### Written request
Leave out any pictures and transcribe all other data below exactly.

### Material
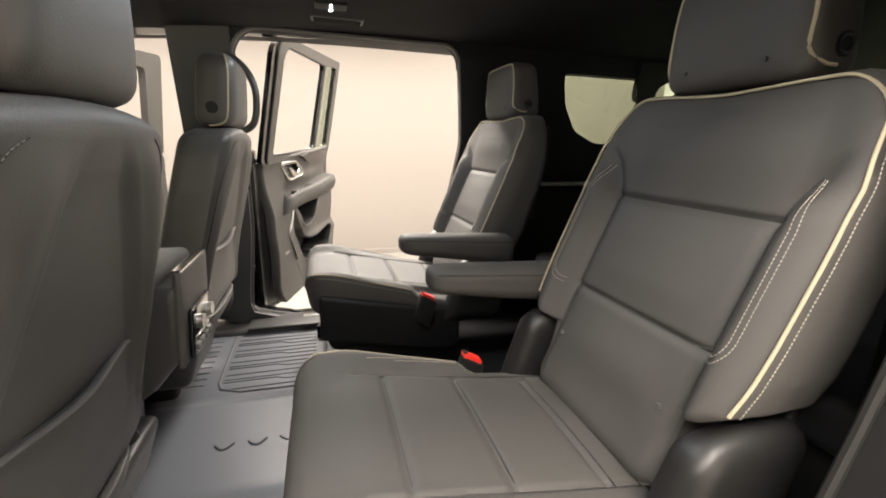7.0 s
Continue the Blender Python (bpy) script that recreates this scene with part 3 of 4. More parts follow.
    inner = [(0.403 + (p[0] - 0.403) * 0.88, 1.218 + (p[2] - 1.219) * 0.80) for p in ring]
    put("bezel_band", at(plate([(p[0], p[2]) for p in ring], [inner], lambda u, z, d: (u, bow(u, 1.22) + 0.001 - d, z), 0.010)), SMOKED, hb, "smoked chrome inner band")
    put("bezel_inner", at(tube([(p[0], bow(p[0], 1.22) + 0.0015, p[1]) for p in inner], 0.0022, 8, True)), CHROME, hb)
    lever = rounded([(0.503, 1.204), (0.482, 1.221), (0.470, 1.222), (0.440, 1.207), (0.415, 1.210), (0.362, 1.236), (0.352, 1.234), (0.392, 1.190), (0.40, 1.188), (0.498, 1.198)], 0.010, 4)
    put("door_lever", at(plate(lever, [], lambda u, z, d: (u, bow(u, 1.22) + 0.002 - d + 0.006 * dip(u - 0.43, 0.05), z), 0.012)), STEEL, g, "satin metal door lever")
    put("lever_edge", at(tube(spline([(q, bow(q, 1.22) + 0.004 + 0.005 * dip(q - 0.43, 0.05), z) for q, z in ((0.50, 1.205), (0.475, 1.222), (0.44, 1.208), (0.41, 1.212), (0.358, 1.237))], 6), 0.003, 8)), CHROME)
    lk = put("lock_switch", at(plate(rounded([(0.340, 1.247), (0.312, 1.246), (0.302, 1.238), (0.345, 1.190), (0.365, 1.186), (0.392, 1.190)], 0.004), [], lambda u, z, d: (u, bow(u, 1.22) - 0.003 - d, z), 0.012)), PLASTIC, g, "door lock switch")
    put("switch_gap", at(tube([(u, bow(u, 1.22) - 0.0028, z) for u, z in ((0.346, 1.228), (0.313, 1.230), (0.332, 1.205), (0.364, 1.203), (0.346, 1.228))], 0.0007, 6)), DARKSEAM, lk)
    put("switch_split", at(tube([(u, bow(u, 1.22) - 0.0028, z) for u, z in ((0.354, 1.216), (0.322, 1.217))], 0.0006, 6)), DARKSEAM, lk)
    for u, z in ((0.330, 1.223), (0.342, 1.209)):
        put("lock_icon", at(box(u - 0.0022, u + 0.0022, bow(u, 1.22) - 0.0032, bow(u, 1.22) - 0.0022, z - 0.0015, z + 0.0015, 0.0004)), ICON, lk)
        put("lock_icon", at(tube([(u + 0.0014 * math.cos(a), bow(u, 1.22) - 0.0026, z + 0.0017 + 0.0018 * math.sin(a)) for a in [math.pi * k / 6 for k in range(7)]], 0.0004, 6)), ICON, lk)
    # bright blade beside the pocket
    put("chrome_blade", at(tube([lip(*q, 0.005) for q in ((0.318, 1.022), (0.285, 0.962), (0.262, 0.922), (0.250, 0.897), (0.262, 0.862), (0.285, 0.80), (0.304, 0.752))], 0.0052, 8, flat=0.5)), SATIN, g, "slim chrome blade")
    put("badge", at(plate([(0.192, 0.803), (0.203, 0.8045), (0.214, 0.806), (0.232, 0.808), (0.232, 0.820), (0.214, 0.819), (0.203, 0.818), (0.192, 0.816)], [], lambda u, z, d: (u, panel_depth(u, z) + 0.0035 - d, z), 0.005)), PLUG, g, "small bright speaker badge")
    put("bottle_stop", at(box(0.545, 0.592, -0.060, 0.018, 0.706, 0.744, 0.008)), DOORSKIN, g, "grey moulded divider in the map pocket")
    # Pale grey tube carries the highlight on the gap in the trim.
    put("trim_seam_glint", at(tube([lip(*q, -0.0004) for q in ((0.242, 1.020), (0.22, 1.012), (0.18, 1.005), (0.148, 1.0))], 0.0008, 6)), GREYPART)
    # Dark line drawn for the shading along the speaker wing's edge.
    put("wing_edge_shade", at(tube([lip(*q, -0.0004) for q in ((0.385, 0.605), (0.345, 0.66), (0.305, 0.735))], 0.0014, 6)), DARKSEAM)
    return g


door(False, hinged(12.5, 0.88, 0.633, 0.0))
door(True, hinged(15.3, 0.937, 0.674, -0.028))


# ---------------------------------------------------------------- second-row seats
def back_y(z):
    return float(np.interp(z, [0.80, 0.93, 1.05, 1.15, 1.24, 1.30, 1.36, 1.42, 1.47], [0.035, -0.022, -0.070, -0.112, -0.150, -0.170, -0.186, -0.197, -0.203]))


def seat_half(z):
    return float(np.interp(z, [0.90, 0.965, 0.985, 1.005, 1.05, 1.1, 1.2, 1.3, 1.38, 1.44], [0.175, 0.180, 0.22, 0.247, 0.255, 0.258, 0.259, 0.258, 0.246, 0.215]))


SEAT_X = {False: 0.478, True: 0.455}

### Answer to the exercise
7.0 s
Continue the Blender Python (bpy) script that recreates this scene with part 3 of 4. More parts follow.
    inner = [(0.403 + (p[0] - 0.403) * 0.88, 1.218 + (p[2] - 1.219) * 0.80) for p in ring]
    put("bezel_band", at(plate([(p[0], p[2]) for p in ring], [inner], lambda u, z, d: (u, bow(u, 1.22) + 0.001 - d, z), 0.010)), SMOKED, hb, "smoked chrome inner band")
    put("bezel_inner", at(tube([(p[0], bow(p[0], 1.22) + 0.0015, p[1]) for p in inner], 0.0022, 8, True)), CHROME, hb)
    lever = rounded([(0.503, 1.204), (0.482, 1.221), (0.470, 1.222), (0.440, 1.207), (0.415, 1.210), (0.362, 1.236), (0.352, 1.234), (0.392, 1.190), (0.40, 1.188), (0.498, 1.198)], 0.010, 4)
    put("door_lever", at(plate(lever, [], lambda u, z, d: (u, bow(u, 1.22) + 0.002 - d + 0.006 * dip(u - 0.43, 0.05), z), 0.012)), STEEL, g, "satin metal door lever")
    put("lever_edge", at(tube(spline([(q, bow(q, 1.22) + 0.004 + 0.005 * dip(q - 0.43, 0.05), z) for q, z in ((0.50, 1.205), (0.475, 1.222), (0.44, 1.208), (0.41, 1.212), (0.358, 1.237))], 6), 0.003, 8)), CHROME)
    lk = put("lock_switch", at(plate(rounded([(0.340, 1.247), (0.312, 1.246), (0.302, 1.238), (0.345, 1.190), (0.365, 1.186), (0.392, 1.190)], 0.004), [], lambda u, z, d: (u, bow(u, 1.22) - 0.003 - d, z), 0.012)), PLASTIC, g, "door lock switch")
    put("switch_gap", at(tube([(u, bow(u, 1.22) - 0.0028, z) for u, z in ((0.346, 1.228), (0.313, 1.230), (0.332, 1.205), (0.364, 1.203), (0.346, 1.228))], 0.0007, 6)), DARKSEAM, lk)
    put("switch_split", at(tube([(u, bow(u, 1.22) - 0.0028, z) for u, z in ((0.354, 1.216), (0.322, 1.217))], 0.0006, 6)), DARKSEAM, lk)
    for u, z in ((0.330, 1.223), (0.342, 1.209)):
        put("lock_icon", at(box(u - 0.0022, u + 0.0022, bow(u, 1.22) - 0.0032, bow(u, 1.22) - 0.0022, z - 0.0015, z + 0.0015, 0.0004)), ICON, lk)
        put("lock_icon", at(tube([(u + 0.0014 * math.cos(a), bow(u, 1.22) - 0.0026, z + 0.0017 + 0.0018 * math.sin(a)) for a in [math.pi * k / 6 for k in range(7)]], 0.0004, 6)), ICON, lk)
    # bright blade beside the pocket
    put("chrome_blade", at(tube([lip(*q, 0.005) for q in ((0.318, 1.022), (0.285, 0.962), (0.262, 0.922), (0.250, 0.897), (0.262, 0.862), (0.285, 0.80), (0.304, 0.752))], 0.0052, 8, flat=0.5)), SATIN, g, "slim chrome blade")
    put("badge", at(plate([(0.192, 0.803), (0.203, 0.8045), (0.214, 0.806), (0.232, 0.808), (0.232, 0.820), (0.214, 0.819), (0.203, 0.818), (0.192, 0.816)], [], lambda u, z, d: (u, panel_depth(u, z) + 0.0035 - d, z), 0.005)), PLUG, g, "small bright speaker badge")
    put("bottle_stop", at(box(0.545, 0.592, -0.060, 0.018, 0.706, 0.744, 0.008)), DOORSKIN, g, "grey moulded divider in the map pocket")
    # Pale grey tube carries the highlight on the gap in the trim.
    put("trim_seam_glint", at(tube([lip(*q, -0.0004) for q in ((0.242, 1.020), (0.22, 1.012), (0.18, 1.005), (0.148, 1.0))], 0.0008, 6)), GREYPART)
    # Dark line drawn for the shading along the speaker wing's edge.
    put("wing_edge_shade", at(tube([lip(*q, -0.0004) for q in ((0.385, 0.605), (0.345, 0.66), (0.305, 0.735))], 0.0014, 6)), DARKSEAM)
    return g


door(False, hinged(12.5, 0.88, 0.633, 0.0))
door(True, hinged(15.3, 0.937, 0.674, -0.028))


# ---------------------------------------------------------------- second-row seats
def back_y(z):
    return float(np.interp(z, [0.80, 0.93, 1.05, 1.15, 1.24, 1.30, 1.36, 1.42, 1.47], [0.035, -0.022, -0.070, -0.112, -0.150, -0.170, -0.186, -0.197, -0.203]))


def seat_half(z):
    return float(np.interp(z, [0.90, 0.965, 0.985, 1.005, 1.05, 1.1, 1.2, 1.3, 1.38, 1.44], [0.175, 0.180, 0.22, 0.247, 0.255, 0.258, 0.259, 0.258, 0.246, 0.215]))


SEAT_X = {False: 0.478, True: 0.455}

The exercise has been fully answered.